▶ What needs to be done
Exactly the lines from the start of the data below through the line that contains "return verts, faces" are to be copied, with pictures left out.

▶ Material provided
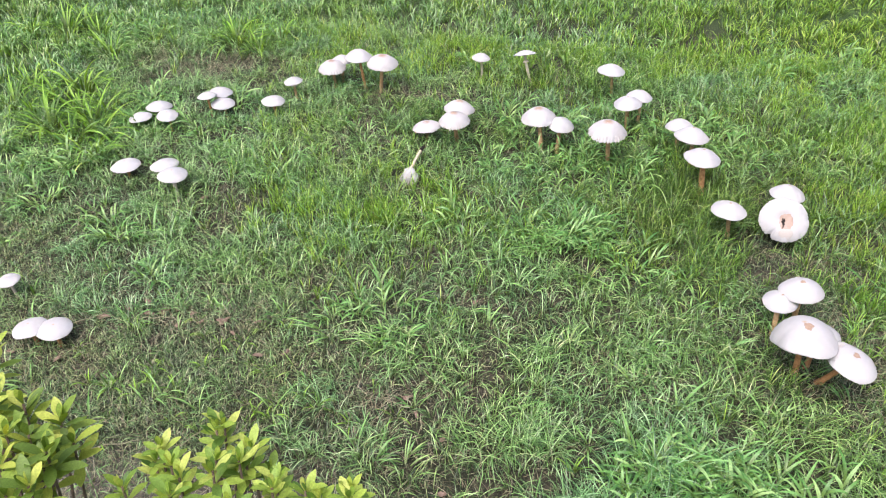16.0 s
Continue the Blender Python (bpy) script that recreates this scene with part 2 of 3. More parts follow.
def lattice(x, y, seed):
    """Smooth value noise from 0 to 1 on arrays."""
    xi, yi = np.floor(x).astype(np.int64), np.floor(y).astype(np.int64)
    u, v = x - xi, y - yi
    u, v = u * u * (3 - 2 * u), v * v * (3 - 2 * v)

    def h(a, b):
        k = (a * 374761393 + b * 668265263 + seed * 974711) & 0xFFFFFFFF
        k = ((k ^ (k >> 13)) * 1274126177) & 0xFFFFFFFF
        return ((k ^ (k >> 16)) & 0xFFFF) / 65535.0

    return (h(xi, yi) * (1 - u) + h(xi + 1, yi) * u) * (1 - v) + (h(xi, yi + 1) * (1 - u) + h(xi + 1, yi + 1) * u) * v


def ground_height(x, y):
    x, y = np.asarray(x, float), np.asarray(y, float)
    near = np.clip(1.6 - 0.12 * np.hypot(x - 0.6, y - 2.5), 0, 1)
    return near * (0.016 * (lattice(x * 2.2, y * 2.2, 3) - 0.5) + 0.008 * (lattice(x * 11, y * 11, 5) - 0.5))


def blob(x, y, cx, cy, rx, ry):
    return np.exp(-(((x - cx) / rx) ** 2 + ((y - cy) / ry) ** 2))


def sweep(path, radii, sides=10, cap_ends=True):
    """A tube of round rings along a path of Vectors."""
    verts, faces = [], []
    n = len(path)
    for i, p in enumerate(path):
        d = (path[min(i + 1, n - 1)] - path[max(i - 1, 0)]).normalized()
        side = d.cross(Vector((0.31, 0.87, 0.2))).normalized()
        other = d.cross(side)
        for k in range(sides):
            a = 2 * math.pi * k / sides
            verts.append(p + radii[i] * (math.cos(a) * side + math.sin(a) * other))
    for i in range(n - 1):
        for k in range(sides):
            k2 = (k + 1) % sides
            faces.append((i * sides + k, i * sides + k2, (i + 1) * sides + k2, (i + 1) * sides + k))
    if cap_ends:
        faces.append(tuple(range(sides))[::-1])
        faces.append(tuple(range((n - 1) * sides, n * sides)))
    return verts, faces


# ---- ground ----
def build_ground():
    xs = np.concatenate([[-400, -120, -40, -15, -7], np.arange(-4, 5.01, 0.05), [8, 16, 40, 120, 400]])
    ys = np.concatenate([[-400, -120, -40, -15, -6, -2], np.arange(0, 8.01, 0.05), [11, 18, 40, 120, 400]])
    gx, gy = np.meshgrid(xs, ys)
    gz = ground_height(gx, gy)
    verts = np.stack([gx.ravel(), gy.ravel(), gz.ravel()], 1).tolist()
    w = len(xs)
    faces = [(j * w + i, j * w + i + 1, (j + 1) * w + i + 1, (j + 1) * w + i) for j in range(len(ys) - 1) for i in range(w - 1)]
    ob = new("ground", mesh_of("ground", verts, faces, SOIL))
    return tagged(ob, "brown soil and thatch under a mown green lawn", "ground", kind="structure")


build_ground()


# ---- mushrooms ----
def cap_shape(R, squash, axis, wob, ragged, notch, rnd):
    """Radius of a cap's rim by angle, with slow waves and a torn fringe."""
    ph = [rnd.uniform(0, 6.28) for _ in range(6)]

    def radius(a, q=1.0):
        c, s = math.cos(a - axis), math.sin(a - axis)
        r = R * squash / math.sqrt((squash * c) ** 2 + s * s)
        r *= 1 + wob * (0.5 * math.sin(2 * a + ph[0]) + 0.35 * math.sin(3 * a + ph[1]) + 0.25 * math.sin(5 * a + ph[2]))
        r *= 1 + ragged * q**9 * (0.3 * math.sin(13 * a + ph[3]) + 0.5 * math.sin(31 * a + ph[4]) + 0.45 * math.sin(43 * a + ph[5]))
        if notch:
            na, nw, nd = notch
            d = (a - na + math.pi) % (2 * math.pi) - math.pi
            r *= 1 - nd * math.exp(-(d / nw) ** 2)
        return r

    return radius


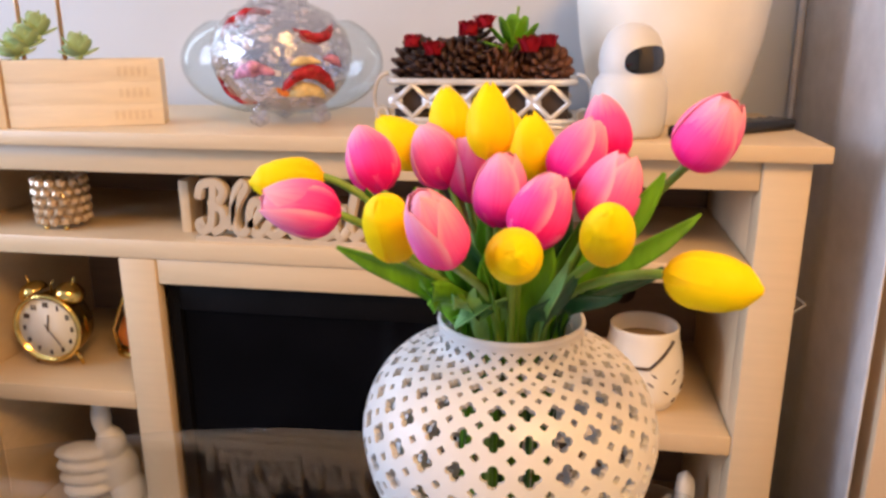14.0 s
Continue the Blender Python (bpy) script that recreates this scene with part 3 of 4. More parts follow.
for owner, root, bend, tip, half, turn, m in LEAVES:
    part("leaf", leaf_mesh(root, bend, tip, half, turn), m, tulips[owner], "long green leaf")

# ---- tray and table ----
GLASS_Z = 0.478
tray = thing("marble_tray", "white marble tray with rough silver edge and gold branch handles", "tray", (0.132, -0.553, 0))
TU, TV = Vector((0.735, -0.678, 0)), Vector((0.678, 0.735, 0))
TL, TW = 0.40, 0.245


def tray_outline(inset, jag):
    pts = []
    for (a0, b0), (a1, b1) in (((0, 0), (1, 0)), ((1, 0), (1, 1)), ((1, 1), (0, 1)), ((0, 1), (0, 0))):
        for i in range(48):
            t = i / 48
            a, b = a0 + (a1 - a0) * t, b0 + (b1 - b0) * t
            p = TU * (a * TL) + TV * (b * TW)
            c = TU * (TL / 2) + TV * (TW / 2)
            r = (p - c)
            k = 1 - inset / r.length - jag * (noise.noise(p * 60) * 0.5 + 0.5) / r.length
            corner = min(abs(a - 0) + abs(b - 0), abs(a - 1) + abs(b), abs(a) + abs(b - 1), abs(a - 1) + abs(b - 1))
            k -= 0.035 * max(0, 1 - corner / 0.06)
            pts.append(c + r * k)
    return pts


def slab(layers):
    bm = bmesh.new()
    rings = [[bm.verts.new((p.x, p.y, z)) for p in pts] for pts, z in layers]
    for a, b in zip(rings, rings[1:]):
        for i in range(len(a)):
            j = (i + 1) % len(a)
            bm.faces.new((a[i], a[j], b[j], b[i]))
    bm.faces.new(rings[0][::-1])
    bm.faces.new(rings[-1])
    bmesh.ops.recalc_face_normals(bm, faces=bm.faces[:])
    return bm


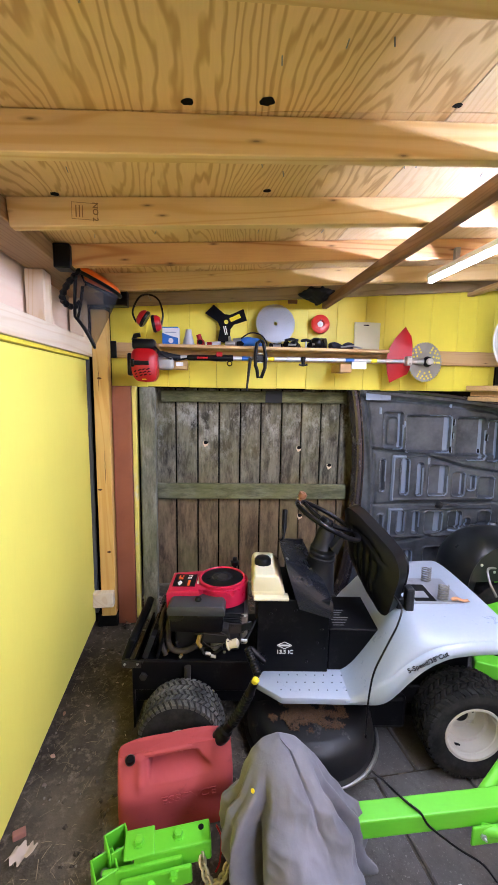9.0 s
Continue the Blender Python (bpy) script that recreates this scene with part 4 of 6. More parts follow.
# black blocks added for the shade under the fender, shaped like running gear
part("transaxle", box(0.30, 0.62, -0.17, 0.2, 0.02, 0.30, 0.03, 3), BLACK_STEEL, mower, "black transaxle block added to darken the space under the fender", True)
part("rear_chassis", box(0.26, 0.70, -0.14, 0.16, 0.24, 0.47, 0.01, 2), BLACK_STEEL, mower, "black box added to darken the space under the fender")
part("drive_belt_guard", box(0.10, 0.36, -0.24, 0.2, 0.03, 0.20, 0.02, 2), BLACK_STEEL, mower, "black block added to darken the space beside the deck")
# mower deck
deck_prof = [(0.0, 0.165), (0.72, 0.160), (0.83, 0.15), (0.90, 0.125), (0.94, 0.07), (0.955, 0.035), (1.0, 0.022), (1.0, 0.012), (0.95, 0.012), (0.0, 0.012)]
deck = part("mower_deck", lathe(deck_prof, 48, Matrix.Translation((-0.10, -0.19, 0.0)) @ Matrix.Diagonal((0.32, 0.34, 1, 1))), DECK_PAINT, mower, "dirty black mower deck", True)
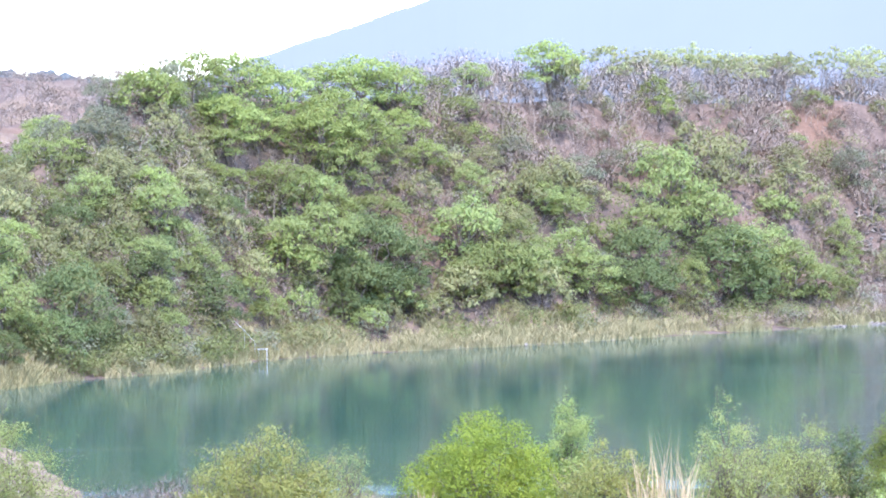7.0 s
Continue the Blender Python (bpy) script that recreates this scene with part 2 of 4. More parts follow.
def height(x, y):
    x, y = np.asarray(x, float), np.asarray(y, float)
    r = np.hypot(x, y)
    b = np.degrees(np.arctan2(x, y))
    rn, rf = np.interp(b, NEAR_B, NEAR_R), np.interp(b, FAR_B, FAR_R)
    # this side: a terrace below the lookout, then a bank to the water
    mid = np.interp(r, [0, 5, 8, 30, 60, 100, 128, 150, 162, 190, 215], [22.3, 22.2, 21.4, 17.5, 14.4, 12.0, 10.6, 10.3, 8.6, 4.5, 2.0])
    left = np.interp(r, [0, 5, 8, 30, 60, 100, 128, 148, 165, 200, 245, 330, 400], [22.3, 22.2, 21.4, 17.5, 14.4, 12.0, 10.5, 9.8, 7.0, 4.2, 3.3, 2.6, 2.6])
    right = np.interp(r, [0, 5, 8, 30, 60, 100, 128, 150, 190, 215], [22.3, 22.2, 21.4, 17.0, 13.4, 10.2, 7.8, 6.4, 3.4, 1.8])
    k, k2 = smooth(-1.2, 0.4, b), smooth(11.5, 14.5, b)
    near = (left * (1 - k) + mid * k) * (1 - k2) + right * k2 + (0.35 * waves(x, y, 14, 3) + 0.28 * waves(x, y, 5, 6)) * smooth(20, 60, r)
    near = np.minimum(near, (rn - r) * 0.32 + 0.02 * np.maximum(rn - r, 0))
    # the far side
    w = hill_share(b)
    s = r - rf + 2.2 * waves(x, y, 40, 5) * smooth(0, 15, r - rf)
    low = np.interp(s, LEFT_S, LEFT_Z) * (1 + (np.interp(b, [-8, -4.5, -1], [0.76, 1.0, 1.2]) - 1) * smooth(200, 500, s))
    w_back = smooth(0.5, 4.5, b)
    wall = np.interp(s, RIGHT_S, RIGHT_Z)
    w = w * (1 - smooth(70, 220, s)) + w_back * smooth(70, 220, s)
    far = low * (1 - w) + wall * w
    far = far + (2.1 * waves(x, y, 26, 8) + 0.9 * waves(x, y, 9, 9)) * smooth(4, 25, s) * (1 - smooth(50, 75, s) * w)
    bank = np.interp(b, BANK_B, BANK_W)
    far = far + 0.9 * (1 - smooth(0, 12, s))
    far = np.where(s < 0, np.where(s > -bank, 0.9 * (1 + s / bank), (s + bank) * 0.3), far)
    lake = np.where(b > -2.3, np.maximum(np.maximum(near, far), -4), 0)
    land = near * (1 - smooth(380, 410, r)) + np.maximum(far, 2.6) * smooth(380, 410, r)
    front = np.where(b > -2.3, lake, land)
    behind = smooth(70, 110, np.abs(b))
    return front * (1 - behind) + behind * (22.3 + 2 * waves(x, y, 60, 4) * smooth(10, 60, r))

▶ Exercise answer
16.0 s
Continue the Blender Python (bpy) script that recreates this scene with part 2 of 3. More parts follow.
def lattice(x, y, seed):
    """Smooth value noise from 0 to 1 on arrays."""
    xi, yi = np.floor(x).astype(np.int64), np.floor(y).astype(np.int64)
    u, v = x - xi, y - yi
    u, v = u * u * (3 - 2 * u), v * v * (3 - 2 * v)

    def h(a, b):
        k = (a * 374761393 + b * 668265263 + seed * 974711) & 0xFFFFFFFF
        k = ((k ^ (k >> 13)) * 1274126177) & 0xFFFFFFFF
        return ((k ^ (k >> 16)) & 0xFFFF) / 65535.0

    return (h(xi, yi) * (1 - u) + h(xi + 1, yi) * u) * (1 - v) + (h(xi, yi + 1) * (1 - u) + h(xi + 1, yi + 1) * u) * v


def ground_height(x, y):
    x, y = np.asarray(x, float), np.asarray(y, float)
    near = np.clip(1.6 - 0.12 * np.hypot(x - 0.6, y - 2.5), 0, 1)
    return near * (0.016 * (lattice(x * 2.2, y * 2.2, 3) - 0.5) + 0.008 * (lattice(x * 11, y * 11, 5) - 0.5))


def blob(x, y, cx, cy, rx, ry):
    return np.exp(-(((x - cx) / rx) ** 2 + ((y - cy) / ry) ** 2))


def sweep(path, radii, sides=10, cap_ends=True):
    """A tube of round rings along a path of Vectors."""
    verts, faces = [], []
    n = len(path)
    for i, p in enumerate(path):
        d = (path[min(i + 1, n - 1)] - path[max(i - 1, 0)]).normalized()
        side = d.cross(Vector((0.31, 0.87, 0.2))).normalized()
        other = d.cross(side)
        for k in range(sides):
            a = 2 * math.pi * k / sides
            verts.append(p + radii[i] * (math.cos(a) * side + math.sin(a) * other))
    for i in range(n - 1):
        for k in range(sides):
            k2 = (k + 1) % sides
            faces.append((i * sides + k, i * sides + k2, (i + 1) * sides + k2, (i + 1) * sides + k))
    if cap_ends:
        faces.append(tuple(range(sides))[::-1])
        faces.append(tuple(range((n - 1) * sides, n * sides)))
    return verts, faces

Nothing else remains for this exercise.